On July 7th, we took a quick trip to Paonia Colorado to visit High Wire Hops and check in on the status of this years crop. Below is a Photo Essay of our visit.
When we arrived at 2pm, it was 95 degrees! Too hot for a visit and way too hot for a farm tour in the sun. So we went to the river to cool off for a few hours. This photo was taken at the warmest part of the day. Did you know that hops need at least 6-8 hours of direct sunlight per day for a bountiful harvest?
Did you know that hops are hardy perennial plants?? They are a climbing plant that climbs by its shoots every year! Each bine needs to be hand trained and gently wrapped clockwise around hop twine. This process takes a few days, plant by plant row after row. At this close of a look you could deeply sense the living nature and character of each plant. It’s said that at peak growth you can literally see each bine slowly growing and wrapping itself around its twine. These plants are fascinating living organisms!
High on our curiosity list was the status of their Cascade variety (the primary hop variety used in our farmhouse ales). At this early stage in the season they were looking spidery or fly like. They were about a week behind in size comparison to other varieties but very spry and healthy. We were very pleased with how they were maturing. We’re going to brew a fresh hop beer this year with them. Fresh Hopping is when you take the hops straight from the field without drying them and use them in a batch. We can’t wait!
As we were walking up and down each row we were meet with this very curious fawn! She almost looks photoshopped but trust me she’s not. She was very comfortable, engaging and allured by the sound of the cameras shutter.

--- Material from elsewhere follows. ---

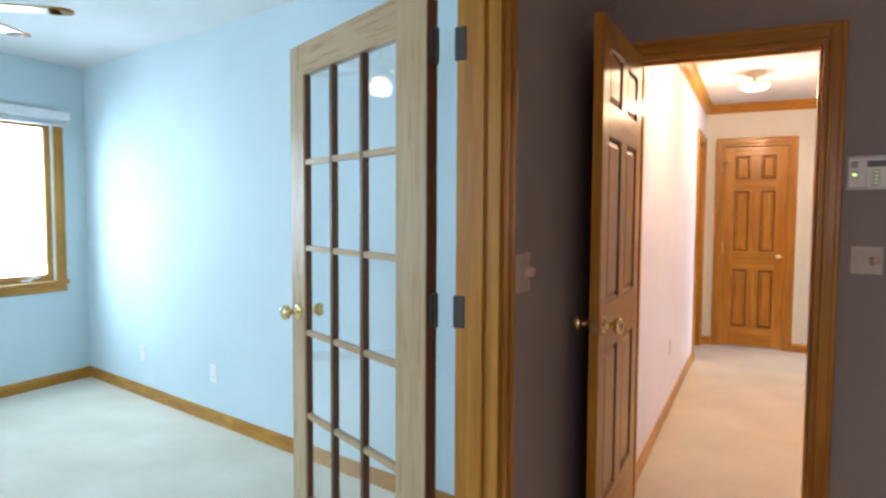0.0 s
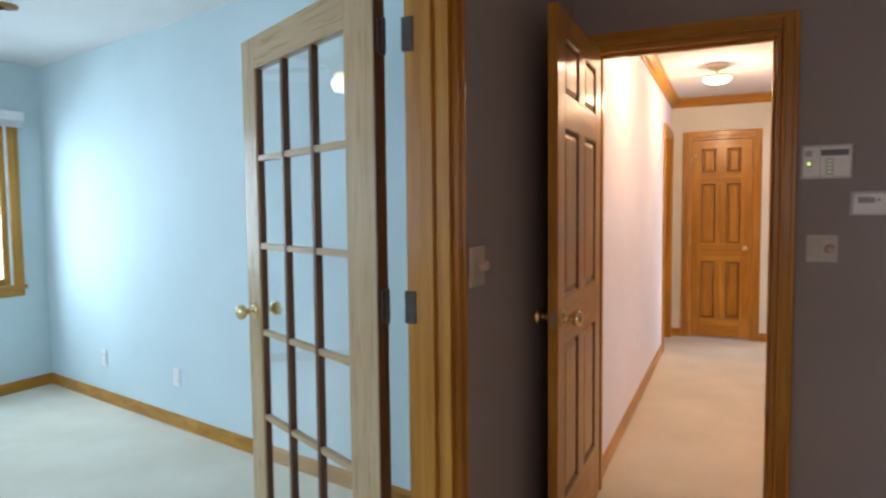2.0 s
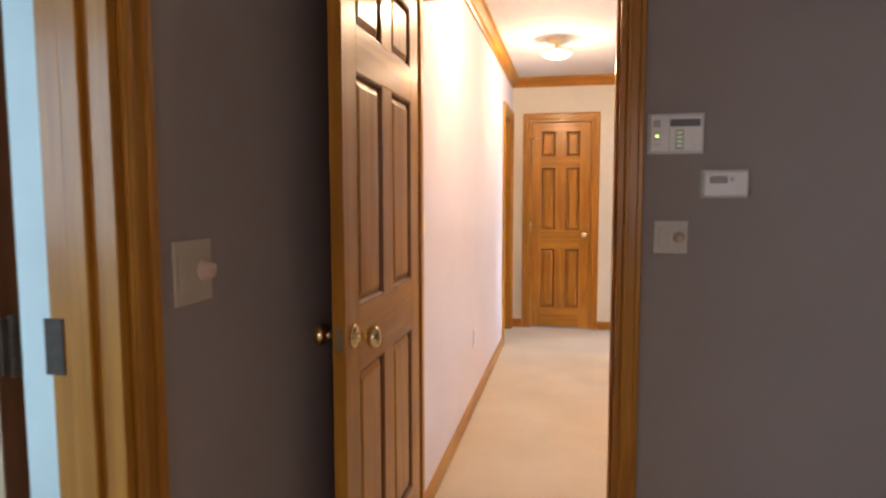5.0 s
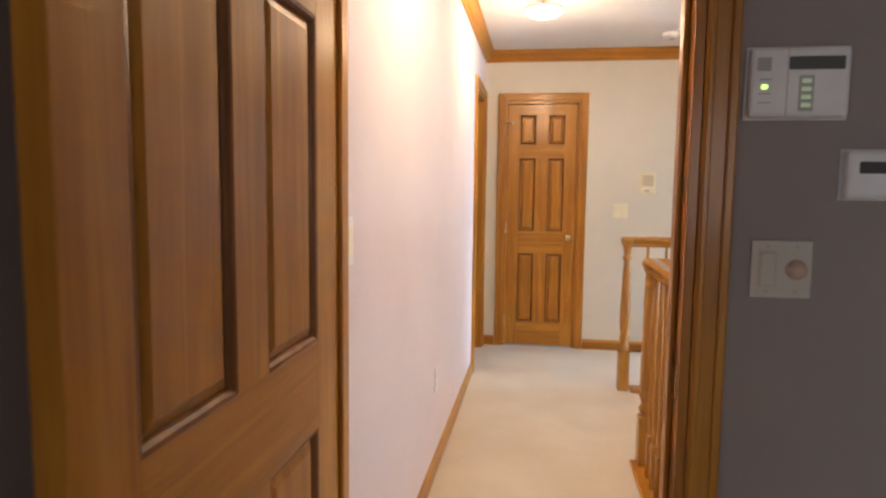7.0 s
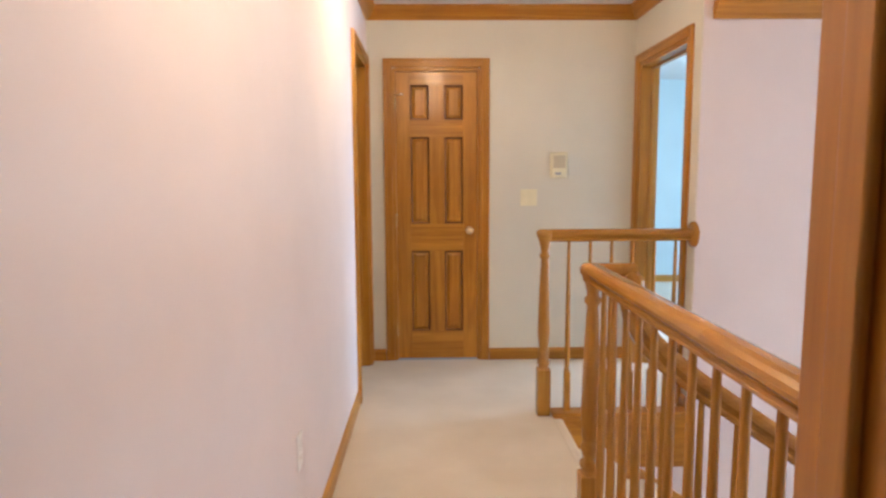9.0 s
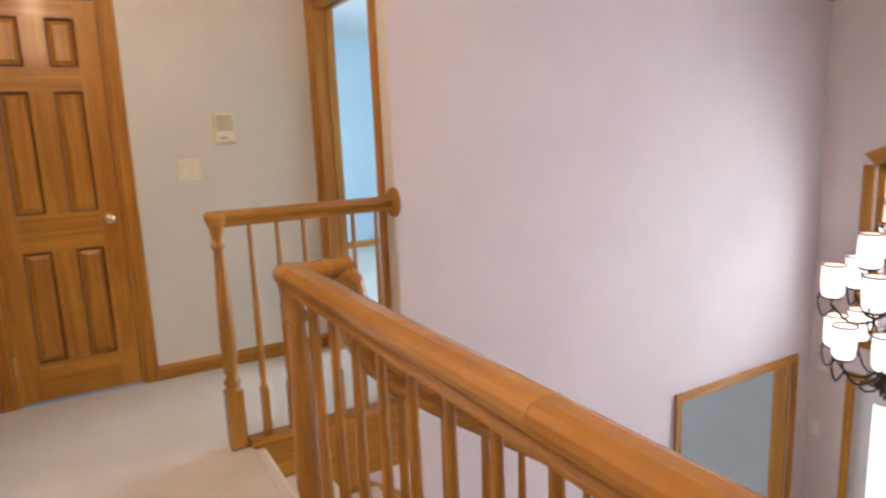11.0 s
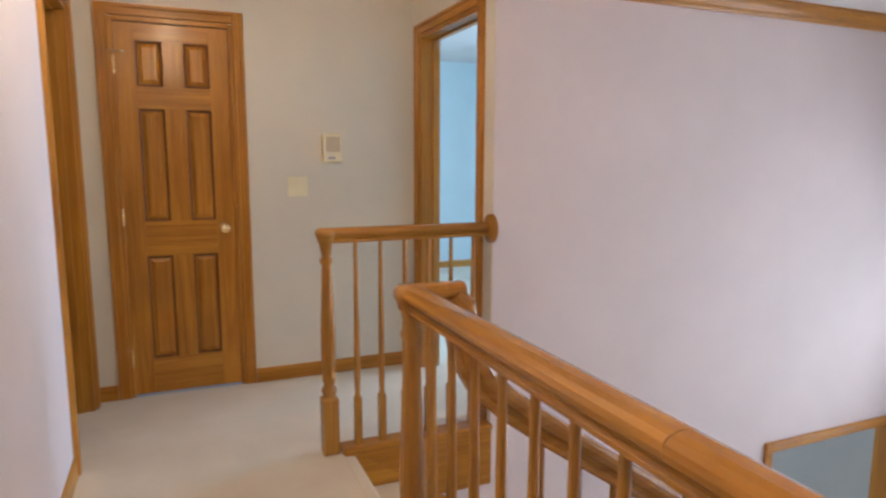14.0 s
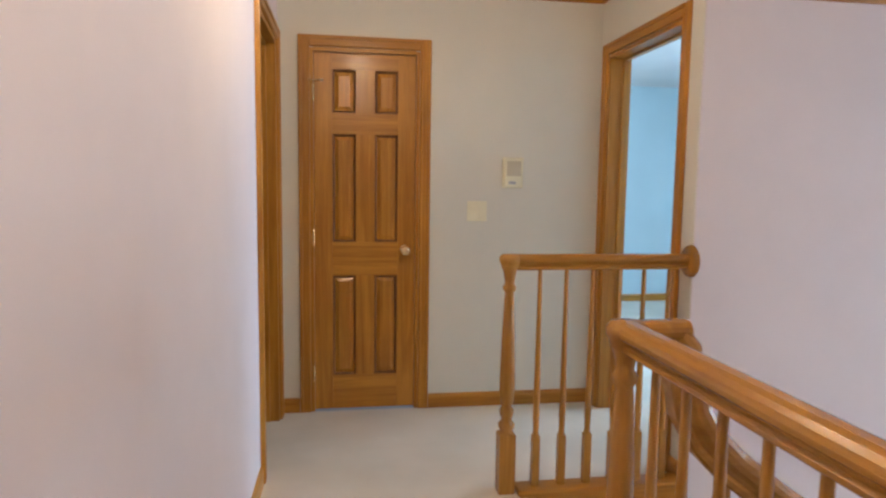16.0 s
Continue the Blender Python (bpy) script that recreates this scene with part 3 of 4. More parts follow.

We took a break for dinner, grilled burgers in the shade and cracked open a bottle of our “Casey Experience Blend” hopped with last year’s Cascade hops from this very farm. We ate, drank and admired the beautiful view of the farm from our dinner table.

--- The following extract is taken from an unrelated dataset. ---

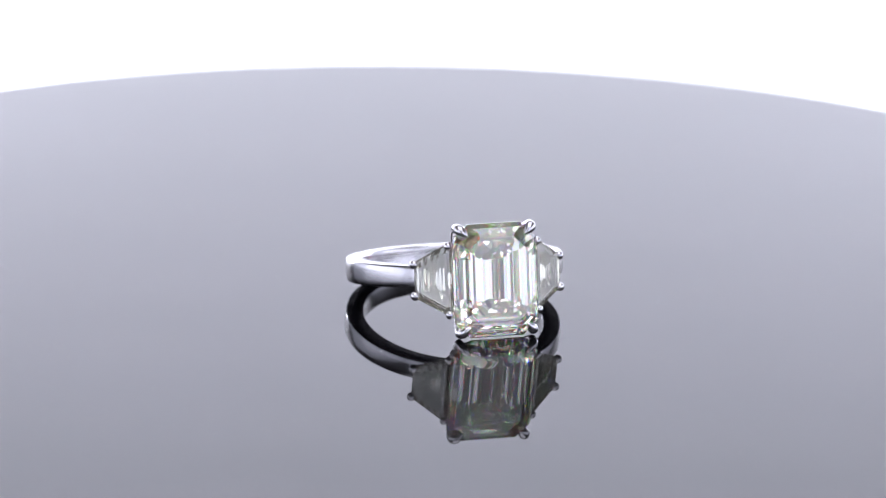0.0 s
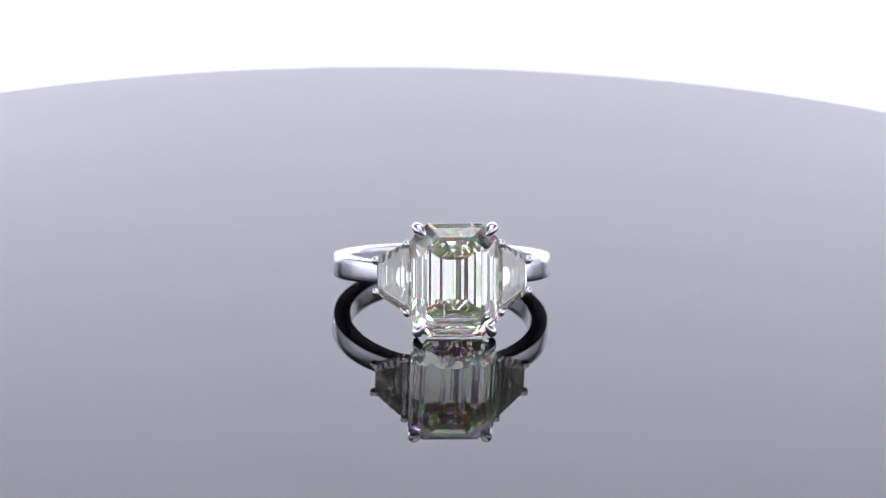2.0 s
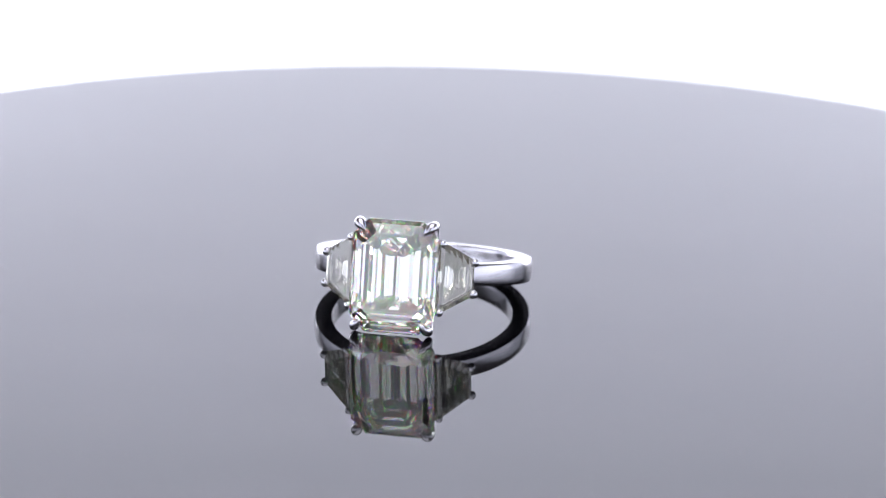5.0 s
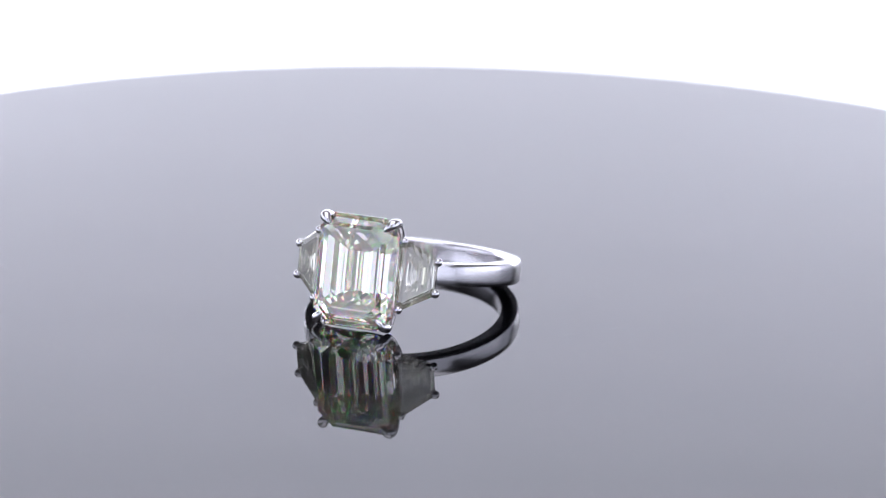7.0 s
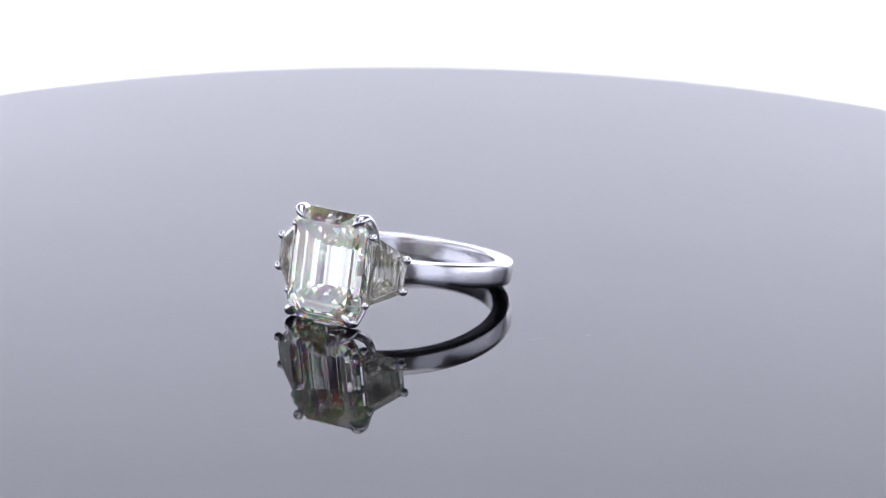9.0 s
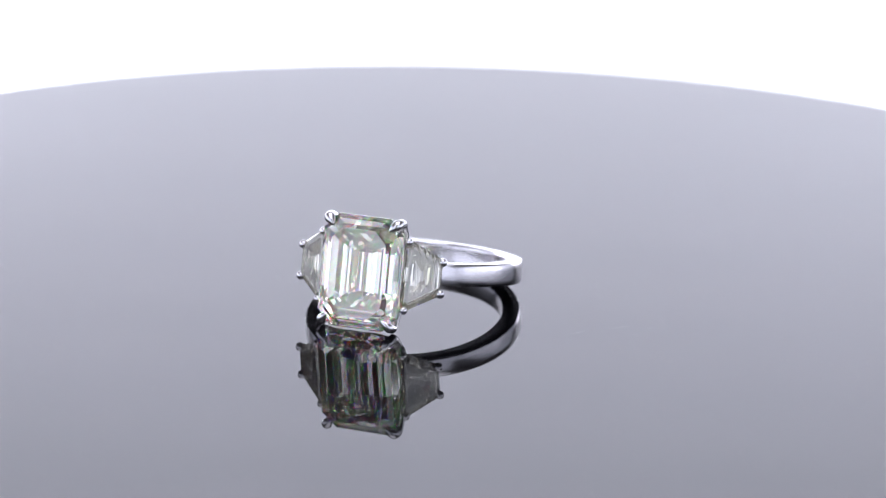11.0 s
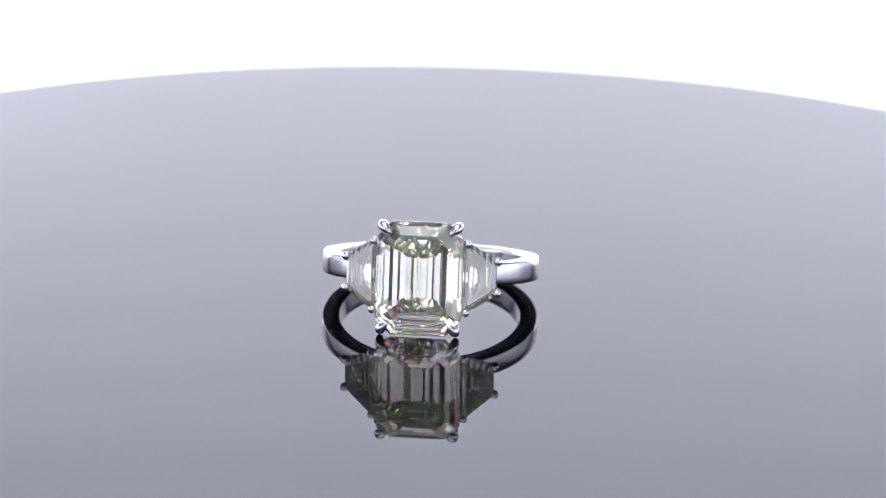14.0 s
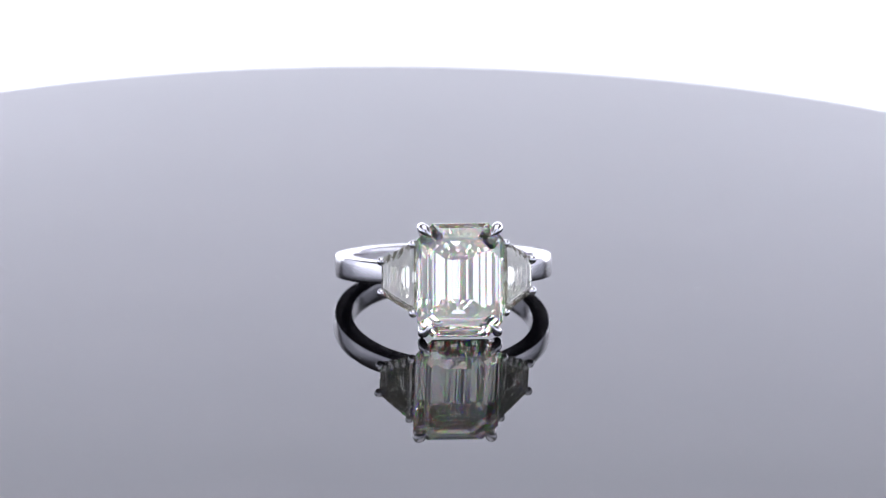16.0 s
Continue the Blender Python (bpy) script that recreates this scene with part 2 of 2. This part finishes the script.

As the sun set on Mount Lamborn it lit up in beautiful hues of pink and purple. At this time of night the temperatures finally dropped to a level of cool comfort (low to mid 60’s) that we had been waiting for all day. A cool breeze swept through the valley and the hops came alive as they swayed gently back and fourth until sundown.
We would like to thank David for his time and hospitality!
It’s looking like a great harvest is to come!